There are more special "recovery" dietary products on the market than you can shake a stick at now. I am guilty of using and promoting the use of such specially-formulated products. I am beginning to reconsider some of my personal opinions on this subject.

One of my goals over the next few months is to explore anecdotal and research evidence regarding vegan and more whole food approaches to recovery in the competitive endurance and strength athlete. My guess is that I will find some surprising evidence that current "science" and cutting-edge technology doesn't hold a candle to nature's bountiful offerings.

Saturday, August 20, 2005


I'm still recovering from the five-day loss of power at home. You would think we had a hurricane.

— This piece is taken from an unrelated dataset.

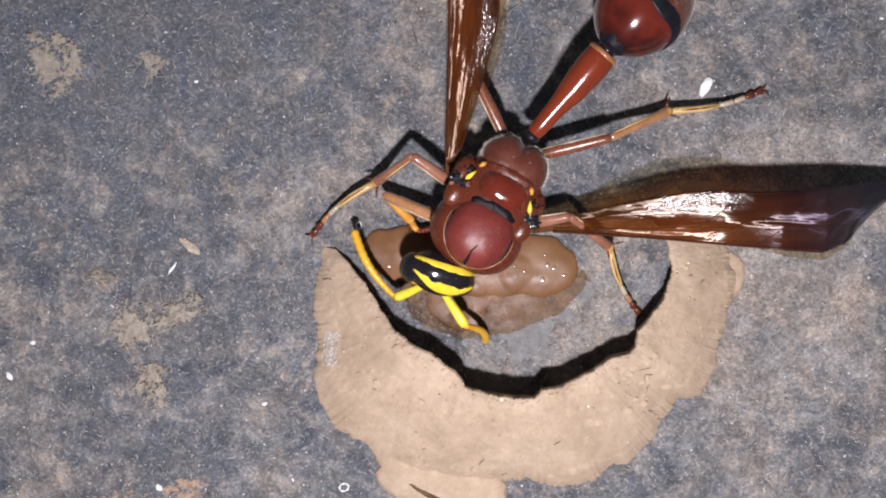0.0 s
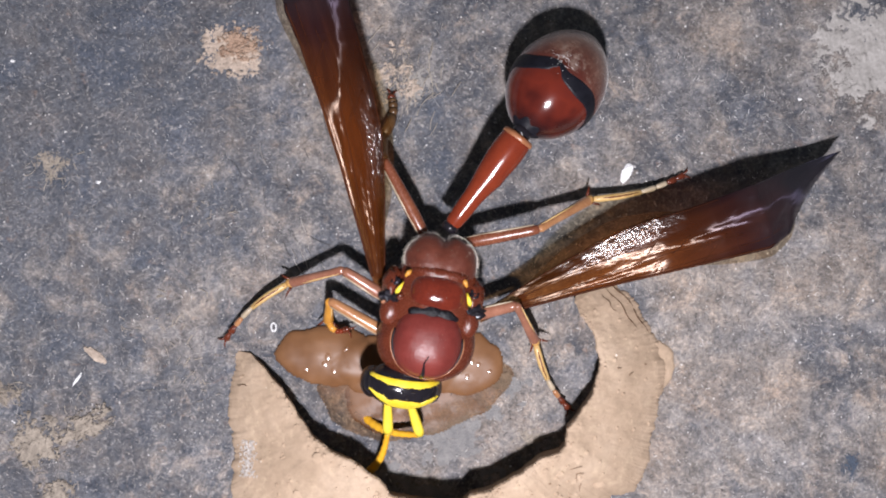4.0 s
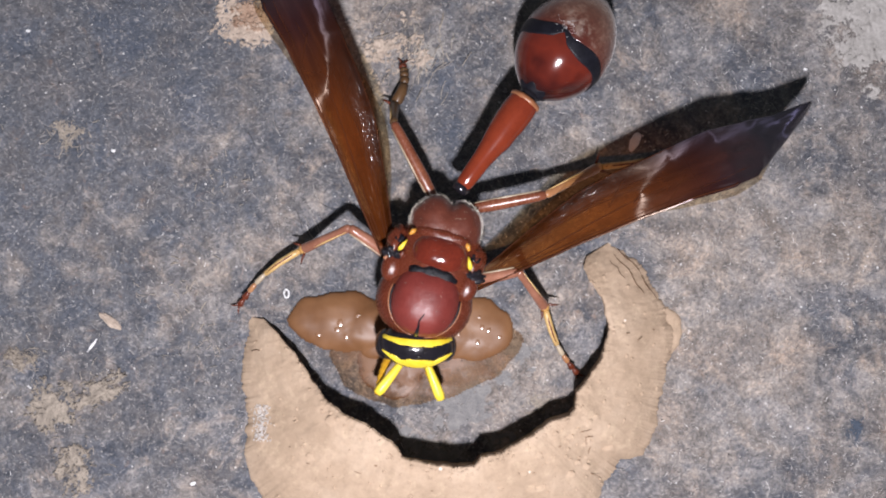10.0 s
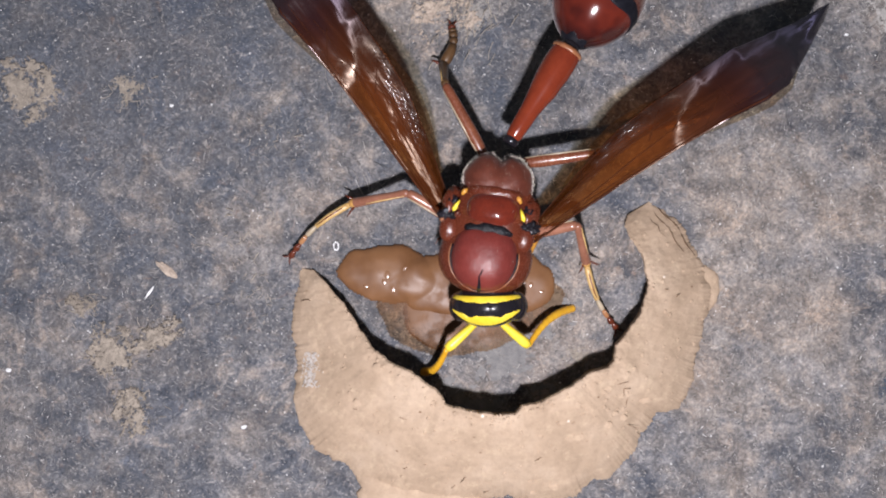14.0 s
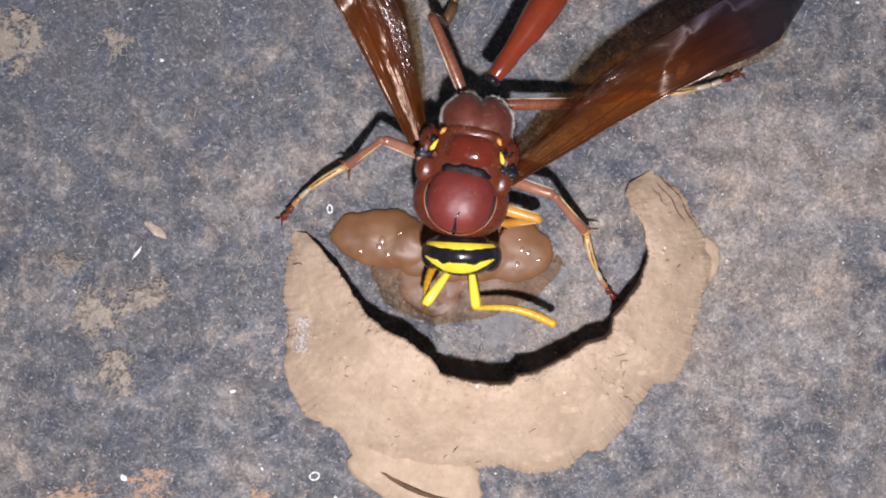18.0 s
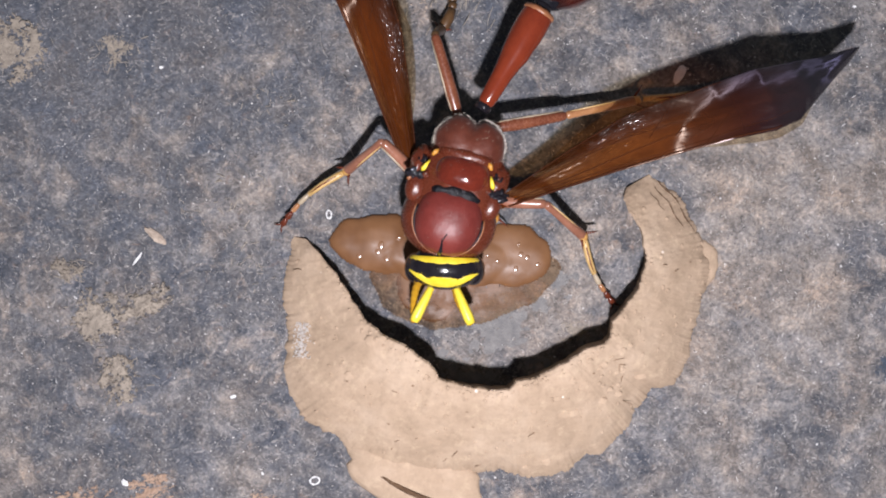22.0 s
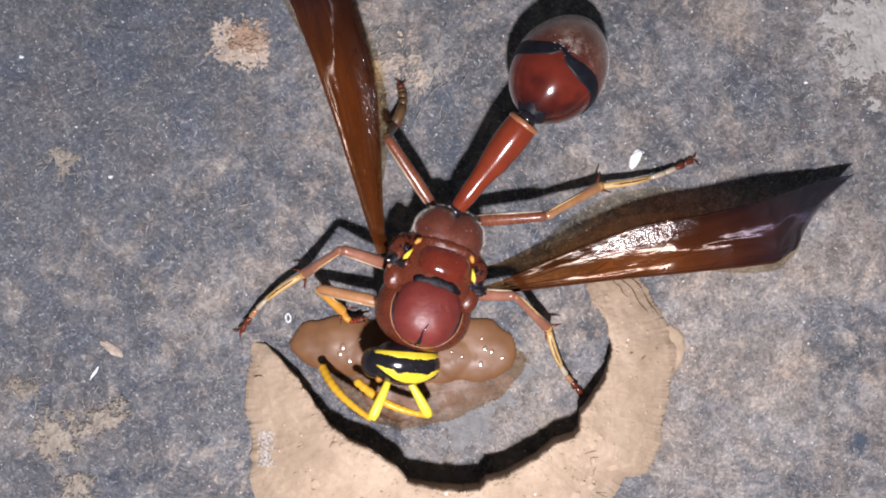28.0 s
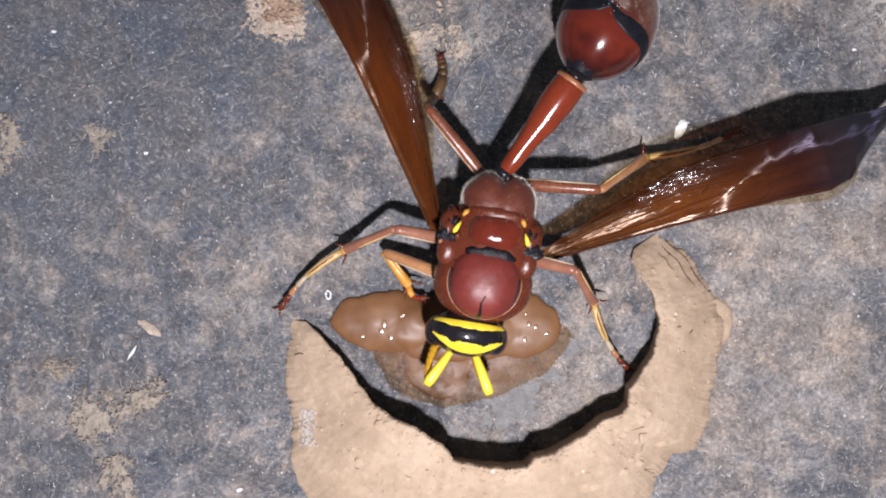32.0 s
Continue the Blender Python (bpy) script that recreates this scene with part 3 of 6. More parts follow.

I've been wanted to say this for years: I am not a personal trainer. Please do not refer to me as such. I hold no "personal trainer" credentials. I don't count reps or hand people dumbbells. I am a physical therapist, licensed in Missouri and Illinois. I hold an undergraduate degree from the University of Chicago and graduate degrees from the University of Illinois at Chicago and Washington University. I've acquired the NSCA CSCS (certified strength and conditioning specialist) credential and the USA Weightlifting Club Coach certification, but those are nothing compared to the time and effort spent to get my degrees and licenses. I can rehab your newly-scoped knee and then teach you how to squat properly or do a power jerk.

Now, I have many friends who are personal trainers. Some are very good at what they do and know their scope of practice. The public should realize that most personal trainers have no formal training. Anyone with a CPR certification and a credit card can pass a very easy multiple choice test and get a "personal trainer" certification. There are some organizations that are better than others; but the bottom line is that these organizations (some for-profit and others not-for-profit) are out to make money. Once these organizations certify someone, they have no jurisdiction over or responsibility for them. If the personal trainer injures a client, there is no one with any power to keep that person from providing services as a personal trainer. I, on the other hand, am regulated by the states of Missouri and Illinois and can lose my license if I act in a negligent or unethical manner.

It is my opinion that many people hire a personal trainer without really knowing that individual's qualifications. They simply hire that person because of their physical appearance or their personality. If you are basically healthy and want someone to help you develop an exercise routine, make sure you take the time to find out about his or her qualifications. If you have an injury, find a good physical therapist, not a personal trainer. Get someone who will educate you and help you become independent. Get someone who understands how the human body moves.

Appropriately dosed and applied exercise makes one better and healthier. Inappropriately dosed and applied exercise ultimately causes injury. It ain't rocket science, but it is an art and a skill. Don't let the buffed biceps and silicone implants blind you.

Friday, August 12, 2005

Free weights are my (and your) friend!

Finally testing the blog waters. I think this is going to be fun.

Does anyone know why people are so intimidated by free weights? Or why most of the people in this country think they are exercising by sitting down on some contraption and doing non-functional, single-joint movements?

Now if more people could get in this position, we'd have less back and knee pain. Really.